Here are some of the issues with the primary performer field: before-the-after that we have now corrected from the June 2019 transfers (before | after) that we hope to upload in the next couple of weeks:

Jose Melis And His Latin American Ensemble | Jose Melis And His-Latin American Ensemble
Columbia-Orchestra | Columbia-Orchester
S. Formichi and T. Chelotti | S. Formichi e T. Chelotti
Dennis Daye and The Rhythmaires | Dennis Day and The Rhythmaires
Harry James and His Orchestra | Harry James and His Orch.
Charles Hart & Elliot Shaw | Charles Hart & Elliott Shaw
Peerless Quartet | Peerless Quartette

Some of the title corrections:

O Vino Fa ‘Papla (Wine Makes You Talk) | ‘O Vino Fa ‘Papla (Wine Makes You Talk)
Masked Ball Salaction | Masked Ball Selection
Moonlight and Roses (Brings Mem’ries Of You) | Moonlight and Roses (Bring Mem’ries Of You)
Que Bonita Eres Tu (You Are Beutiful) | Que Bonita Eres Tu (You Are Beautiful)
Buttered Roll | “Buttered Roll”
Paradise | “Paradise”
Got a Right to Cry | “Got a Right to Cry”
Blue Moods | “Blue Moods”
Auf Wiederseh’n Sweerheart | Auf Wiederseh’n Sweetheart
George M. Cohan Medley – Part 1 | George M. Cohan Medley – Part 2
Dewildered | Bewildered
Lolita (Seranata) | Lolita (Serenata)
Got a Right to Cry | “Got a Right to Cry” Joe Liggins and His Honeydrippers
Blue Moods | “Blue Moods”
Body and Soul | “Body and Soul”
Mais Qui Est-Ce | Mais Qui Est-Ce?
Wail Till the Sun Shines Nellie Blues | Wait Till the Sun Shines Nellie Blues
Que Te Pasa Joe (What Happens Joe) | Que Te Pasa Jose (What Happens Joe)
SAMSON AND DELILAH Softly Awakens My Heart | SAMSON AND DELILAH Softly Awakes My Heart
I’m Gonna COO, COO, COO | (I’m Gonna) COO, COO, COO

10 thoughts on “Correct Metadata is Hard: a Lesson from the Great 78 Project

  1. Nemo

    Thank you! Cataloguing is expensive: libraries would often spend some 5 $ per book, I can’t imagine for such old discs. It’s nice to see the results of computional methods together with (sampled?) QA.
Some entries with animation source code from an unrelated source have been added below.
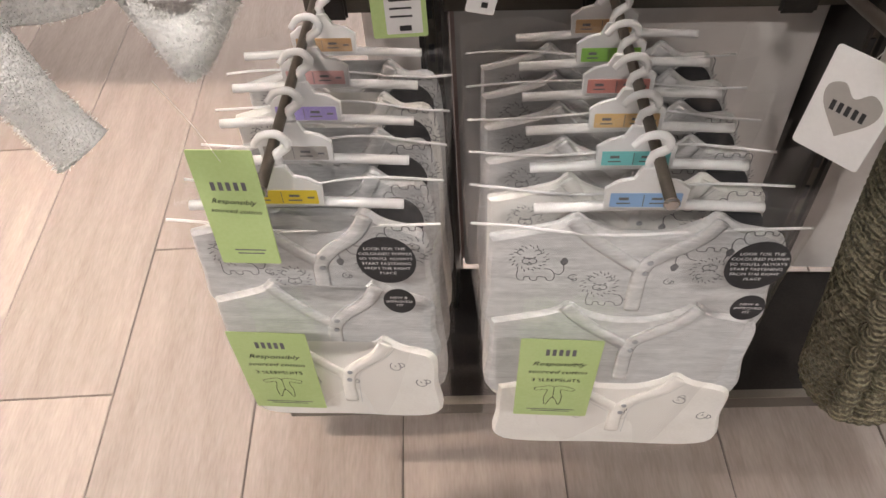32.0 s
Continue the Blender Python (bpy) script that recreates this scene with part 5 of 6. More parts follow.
# the half of the front that lies under, with its long soft folds
terry_piece("front_panel", "front half of the robe", [(-0.225, 1.27), (-0.27, 1.245), (-0.283, 1.189), (-0.29, 1.104), (-0.286, 1.049), (-0.296, 0.993), (-0.292, 0.93), (-0.268, 0.878)], [(-0.19, 1.27), (-0.186, 1.2), (-0.186, 1.145), (-0.18, 1.082), (-0.17, 1.006), (-0.155, 0.948), (-0.15, 0.91), (-0.155, 0.868)], [0.45, 0.444, 0.44, 0.438, 0.433, 0.428, 0.425, 0.425], [0.014, 0.024, 0.028, 0.03, 0.03, 0.028, 0.03, 0.03], 240, 260, [
    ([(-0.252, 1.245), (-0.262, 1.16), (-0.262, 1.06), (-0.25, 1.0)], 0.007, -0.013), ([(-0.222, 1.2), (-0.228, 1.1), (-0.222, 1.0), (-0.205, 0.95)], 0.007, -0.01), ([(-0.24, 1.2), (-0.245, 1.08), (-0.235, 0.98)], 0.01, 0.008), ([(-0.285, 1.06), (-0.262, 1.03), (-0.24, 0.985)], 0.008, -0.01), ([(-0.278, 1.03), (-0.262, 0.97), (-0.25, 0.9)], 0.014, 0.008)], 90)
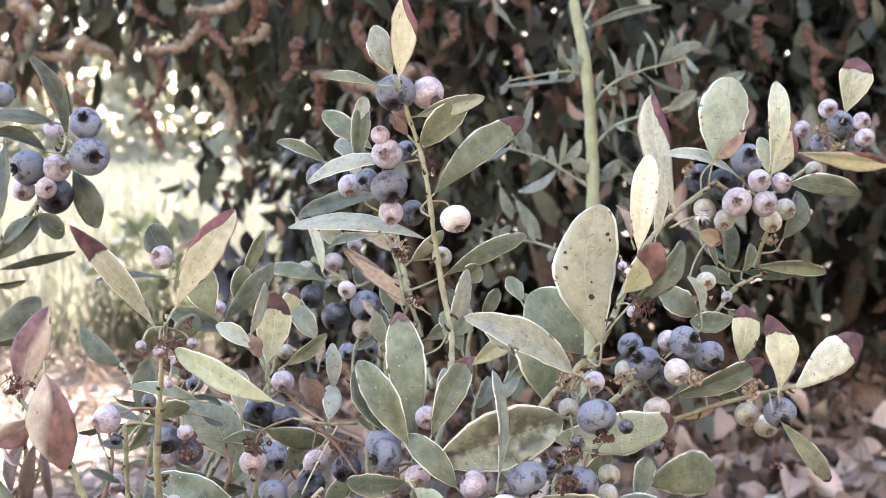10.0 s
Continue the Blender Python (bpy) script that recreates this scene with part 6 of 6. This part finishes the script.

    “S. Formichi e T. Chelotti” is an interesting example: this duo is going to be a bit easier to find for Italians now that the Italian conjunction is used. Multi-lingual metadata is even harder.

  2. Henriette Avram

    This is a good example of why we transcribe information as seen on the label, warts and all, and in addition supply users with terms from controlled vocabularies and authorities. 78 labels often contain typos, sometimes outright errors, plus abbreviations, parallel languages, etc. The transcription is meant to serve as a surrogate for the actual object, the metadata gives us an idea of what that real-world object looks like. It’s impossible to say which version is correct without having an original to compare it to. There is no way to know if “Harry James and His Orchestra” or “Harry James and His Orch.” is correct without a reference point: the physical disc or a photograph of it. Harry James Orchestra was quite prolific, and the space on the label to record information was very small, and the group’s name appeared in a variety of ways. To accommodate the reality of the messiness of the world, catalogers also must include in the metadata an unambiguous reference to this performing ensemble, so all recordings can be grouped together in a cataloger, without having to search each of the name variants, abbreviations, etc: https://lccn.loc.gov/n91115273.
    There are many other issues present in your examples that illustrate the importance of using principles of information organization.

    1. Henriette Avram

      Sorry for my typo: “together in a cataloger” should of course be “together in a catalog.” Humans are extremely good at making mistakes–another reason to include unambiguous, machine-readable references. 😉

  3. Lost in the 21st century

    Hello,

    I wanted to thank Brewster Kahle for the reply he gave to a question I had posed on an earlier blog entry (“Most 20th Century Books Unavailable to Internet Users”):

    [quote]
    Yes, you can borrow the book and read it in the web browser. so Adobe software is not needed.
    [/quote]

    Many thanks for taking the time and trouble to reply, sir; somehow, viewing the books in-browser would never have occurred to me. Thanks to what you wrote, I have already borrowed some half-dozen books from the Internet Archive so far and plan to borrow many more in the future.

  4. Stefano

    I wish we have a “Wikipedia” like approach, where a user can edit the metadata and submit it for a revision.

    1. Brewster Kahle Post author

      yes, that would be better. What we do now is users put information in the reviews,and an admin changes the metadata based on this.

      For the professional proofreaders we made a spreadsheet so they can do it more efficiently, then we import the changes. If anyone would like to play with this, or help proofread this way, we would be happy to share.